Relevant sentencing principles and current sentencing practices
42 I take into account the purposes for which sentence must be imposed and the need for deterrence, both general and in your case, specific. The courts consider general deterrence is to be a significant purpose of sentencing, both in relation to offences of family violence, and to offences which relate to the administration of justice, of course.
43 It is plain that specific deterrence is needed in your case, given your prior criminal history.
44 I have had careful regard to the need for an overall sentence which reflects the totality principle of sentencing, which will be achieved by a mechanism of significant concurrency between the sentences imposed upon the false imprisonment and persistent breach charges, and a higher measure of cumulation for the attempt to pervert the course of justice, as urged upon me by the prosecution.

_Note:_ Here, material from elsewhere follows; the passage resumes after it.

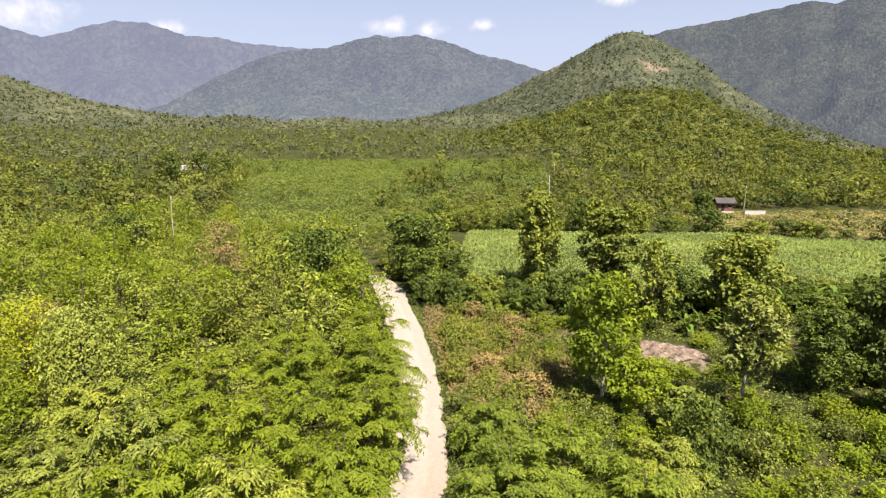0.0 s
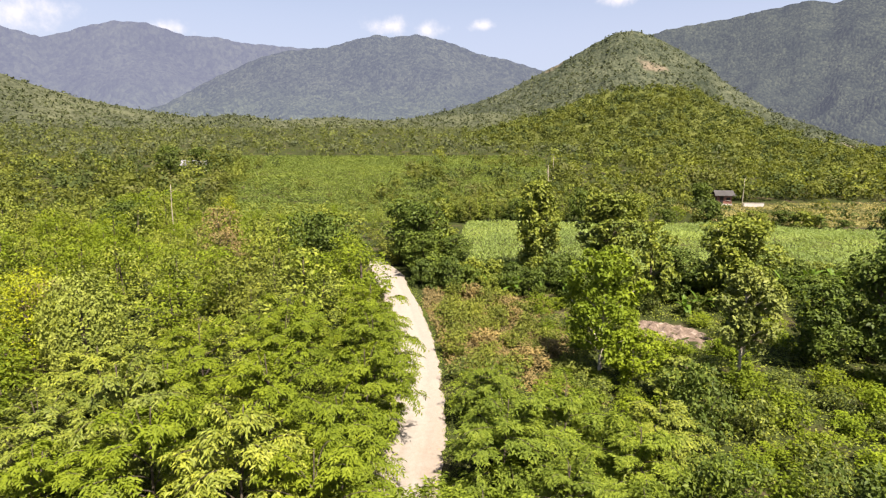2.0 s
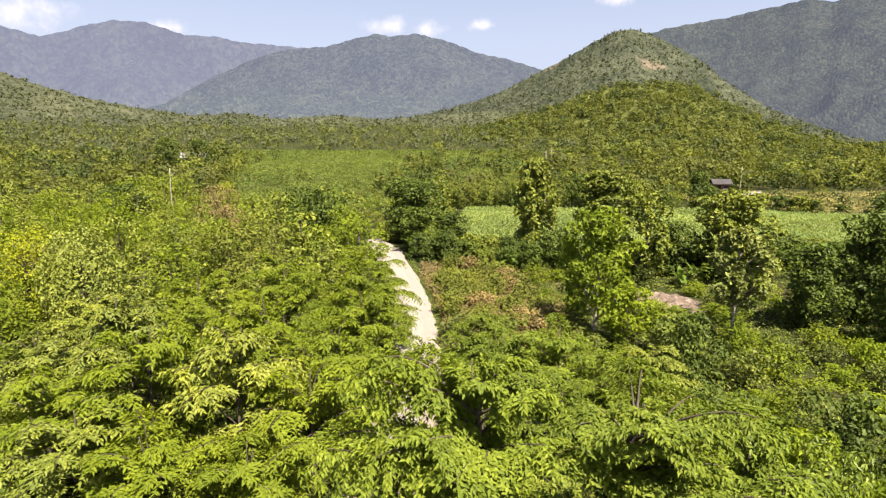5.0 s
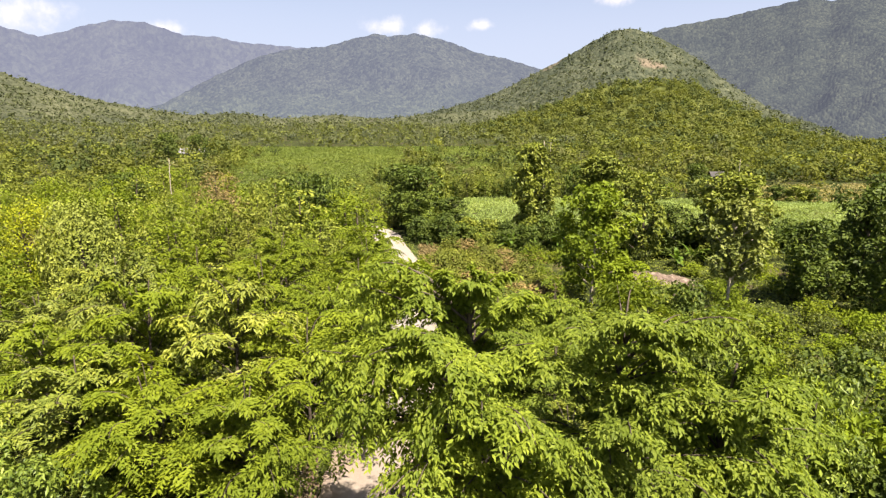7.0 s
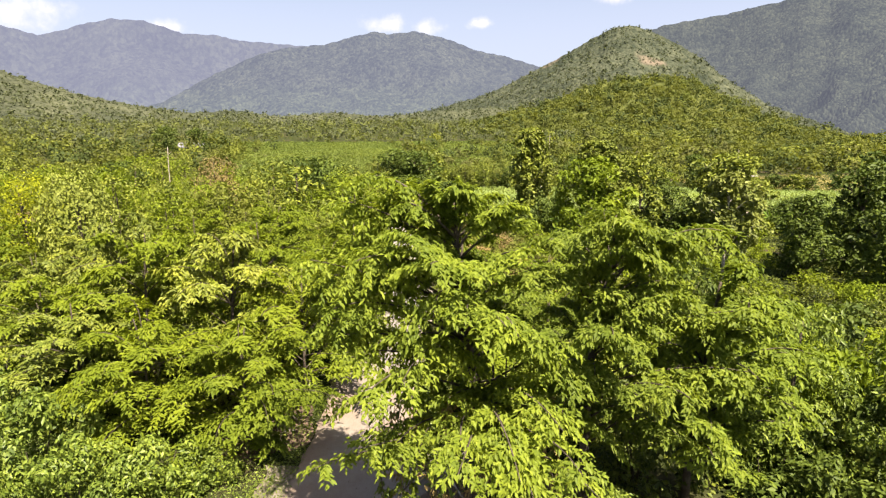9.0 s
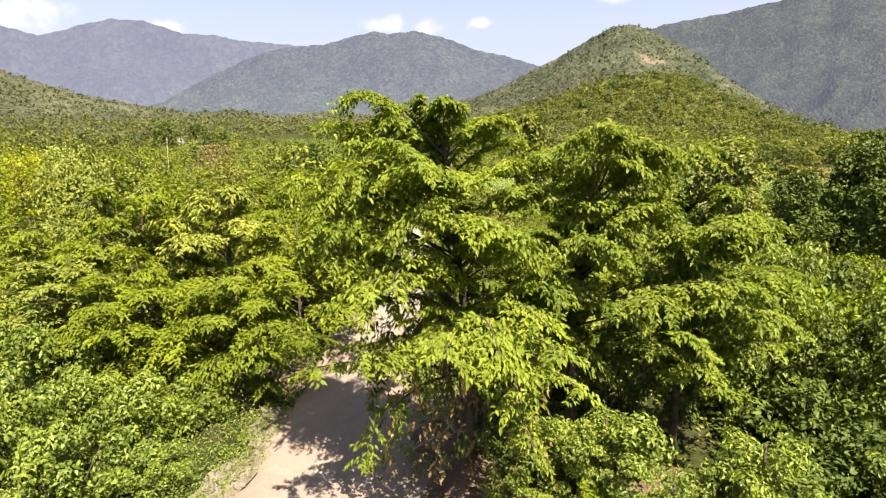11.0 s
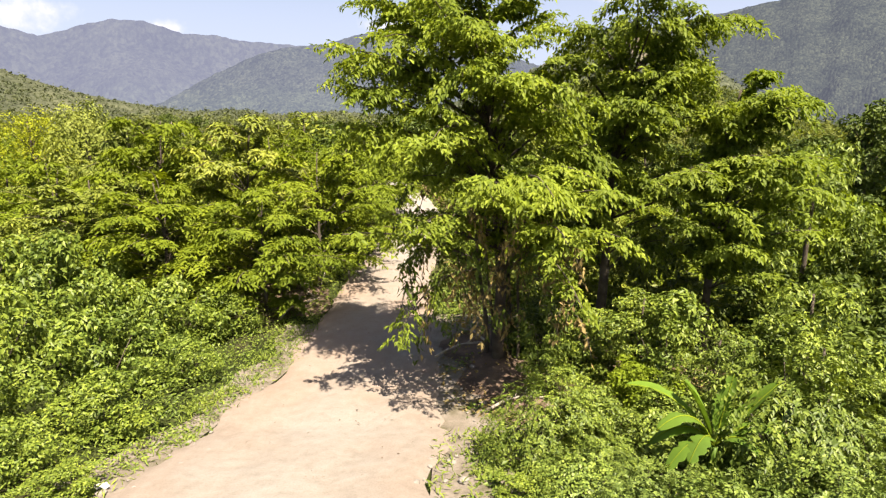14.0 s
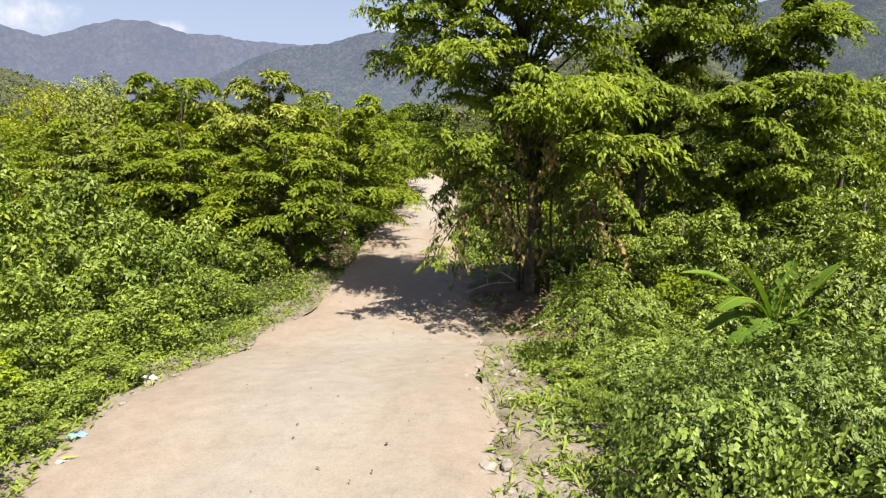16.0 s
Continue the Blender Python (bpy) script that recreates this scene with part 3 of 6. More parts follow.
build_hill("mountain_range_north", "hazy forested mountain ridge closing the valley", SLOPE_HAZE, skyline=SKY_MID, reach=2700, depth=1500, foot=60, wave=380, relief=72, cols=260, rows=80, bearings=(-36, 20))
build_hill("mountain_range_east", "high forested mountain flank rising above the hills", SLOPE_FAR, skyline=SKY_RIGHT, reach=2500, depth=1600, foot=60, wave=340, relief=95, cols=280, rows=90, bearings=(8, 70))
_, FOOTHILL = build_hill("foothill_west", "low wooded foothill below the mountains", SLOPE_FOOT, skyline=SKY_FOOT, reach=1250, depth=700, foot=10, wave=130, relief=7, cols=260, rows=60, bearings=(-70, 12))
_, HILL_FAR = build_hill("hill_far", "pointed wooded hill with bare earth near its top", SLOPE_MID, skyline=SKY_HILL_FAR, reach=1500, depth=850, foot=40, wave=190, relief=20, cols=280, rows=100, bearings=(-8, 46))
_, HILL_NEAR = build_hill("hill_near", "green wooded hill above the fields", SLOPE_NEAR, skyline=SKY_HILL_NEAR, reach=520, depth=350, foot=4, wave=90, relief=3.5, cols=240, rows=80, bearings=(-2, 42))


# ---------------------------------------------------------------- trees
def spray_tree(name, label, seed, height, spread, crown_from, limbs, mat, leaf=0.24, twigs=15, per=15, rich=True, group="", lean=None, profile=(0.72, 1.0, 0.98, 0.85, 0.68, 0.45)):
    """A tree of layered, arching boughs: limbs leave the stem in tiers, carry twigs on both sides, and drooping leaves hang along the twigs."""
    rng = np.random.default_rng(seed)
    root = thing(name, label, "tree", group)
    n = 12
    s = np.linspace(0, 1, n)
    lean = lean or rng.uniform(-0.35, 0.35, 2)
    stem = np.stack([lean[0] * s ** 1.5 + 0.08 * np.sin(5 * s + seed), lean[1] * s ** 1.5 + 0.08 * np.cos(4 * s + seed), -0.3 + (height * 0.86 + 0.3) * s], -1)
    part("trunk", tri_mesh("trunk", *tube(stem, 0.013 * height * (1 - 0.90 * s) + 0.012, 8), BARK, True), root, "grey-brown slender trunk")
    foliage = []
    for i in range(limbs):
        f = ((i + rng.uniform(0, 0.8)) / limbs) ** 0.85
        h = crown_from + (height * 0.97 - crown_from) * f
        az = i * 2.39996 + rng.uniform(-0.4, 0.4)
        reach = spread * float(np.interp(f, [0, 0.15, 0.45, 0.7, 0.86, 1], profile)) * rng.uniform(0.66, 1.2)
        top = f > 0.84
        up = reach * (rng.uniform(0.8, 1.7) if top else rng.uniform(0.14, 0.40) + 0.2 * f)
        droop = reach * (rng.uniform(0.1, 0.5) if top else rng.uniform(0.04, 0.22))
        start_f = np.clip((h - up * 0.7) / height, 0.08, 0.95)
        p0 = np.array([np.interp(start_f, s, stem[:, k]) for k in range(3)])
        q = np.linspace(0, 1, 9)
        out = np.array([math.cos(az), math.sin(az)])
        bend = rng.uniform(-0.5, 0.5)
        path = np.stack([p0[0] + reach * q * np.cos(az + bend * q), p0[1] + reach * q * np.sin(az + bend * q), p0[2] + up * (2 * q - q * q) - droop * q ** 2.6], -1)
        part("limb", tri_mesh("limb", *tube(path, 0.0030 * height * (1 - 0.88 * q) + 0.005, 5), BARK, True), root)
        # twigs
        t = np.sort(rng.uniform(0.10 if f > 0.8 else 0.30, 1.0, twigs))
        base = np.stack([np.interp(t, q, path[:, k]) for k in range(3)], -1)
        along = unit(np.stack([np.interp(t, q, np.gradient(path[:, k])) for k in range(3)], -1))
        sgn = np.where(np.arange(twigs) % 2 == 0, 1.0, -1.0)[:, None]
        flank = unit(np.cross(along, np.array([0, 0, 1.0]))) * sgn
        lean_out = rng.uniform(0.35, 1.0, (twigs, 1))
        way = unit(flank + along * lean_out * 0.9 + np.array([0, 0, 1.0]) * rng.uniform(-0.10, 0.14, (twigs, 1)))
        long = reach * rng.uniform(0.20, 0.42, (twigs, 1)) * (1.1 - 0.5 * np.abs(t - 0.6))[:, None]
        w = np.linspace(0.08, 1.0, per)[None, :, None]
        pts = base[:, None] + way[:, None] * long[:, None] * w + np.array([0, 0, -1.0]) * (long[:, None] * 0.34 * w ** 2)
        k = twigs * per
        alt = np.where(np.arange(per) % 2 == 0, 1.0, -1.0)[None, :, None]
        tw_side = unit(np.cross(way, np.array([0, 0, 1.0])))[:, None] * alt
        lw = unit(tw_side * 0.75 + way[:, None] * 0.65 + rng.normal(0, 0.28, (twigs, per, 3)) + np.array([0, 0, -1.0]) * rng.uniform(0.05, 0.75, (twigs, per, 1)))
        upv = unit(np.array([0, 0, 1.0]) + rng.normal(0, 0.28, (k, 3)) + 0.25 * np.array([out[0], out[1], 0]))
        size = leaf * rng.uniform(0.75, 1.2, k)
        foliage.append(leaves(pts.reshape(-1, 3) + rng.normal(0, 0.03, (k, 3)), lw.reshape(-1, 3), upv, size, size * 0.36, rich))
    v, tr = join(foliage)
    part("crown", tri_mesh("crown", v, tr, mat), root, "layered drooping leafy boughs")
    return root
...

45 The sentences I will impose will punish you and denounce your behaviour, whilst allowing for your continued efforts at rehabilitation. I commend you for your abstinence from illicit drugs whilst in custody and also your completion of a number of courses over the years during your times in custody. Mr Mackinnon expresses the view that you appear to have significant potential for rehabilitation, but he did not set out the empirical basis of that opinion. I am much more cautious than that about your prospects for rehabilitation, given your long criminal history, and the marked similarity between the false imprisonment charge in 2004 and the false imprisonment that is before me, especially in view of the fact that the sentence of imprisonment had only expired a matter of months prior to this offending. I consider that you do have some prospects for successful rehabilitation provided that, for the first time in many years, you can resist the temptation to consume illicit drugs whilst in the community, which has been so detrimental to you for so many years. It would also be of assistance if you can follow through on your sincere intentions to resume work in the building industry, or landscaping with your brother.
Sentencing submissions
46 Your counsel accepted, as was submitted by the prosecution, that the only sentence available to me having regard to all of the relevant sentencing principles in this case was a term of immediate imprisonment.
Sentence
47 Accordingly, I sentence as follows.
48 On the charge of false imprisonment, I will impose three years’ and six months’ imprisonment.
49 On the charge of attempting to pervert, three years’ six months’ imprisonment, 18 months of which is to be served cumulatively upon the three years, six months, and the false imprisonment which is the base.
50 On the charge of persistent breach of intervention order, 12 months, three months of which is to be served cumulatively upon other sentences.
51 That gives rise to a total effective sentence of five years’ and three months’ imprisonment, and I order that a minimum of three years and nine months be served before parole eligibility.
Section 6AAA declaration
52 I declare presentence detention of 609 days, and to the extent to which I can give a 6AAA indication, I would otherwise have imposed 18 months on the persistent breach were it not for the plea of guilty.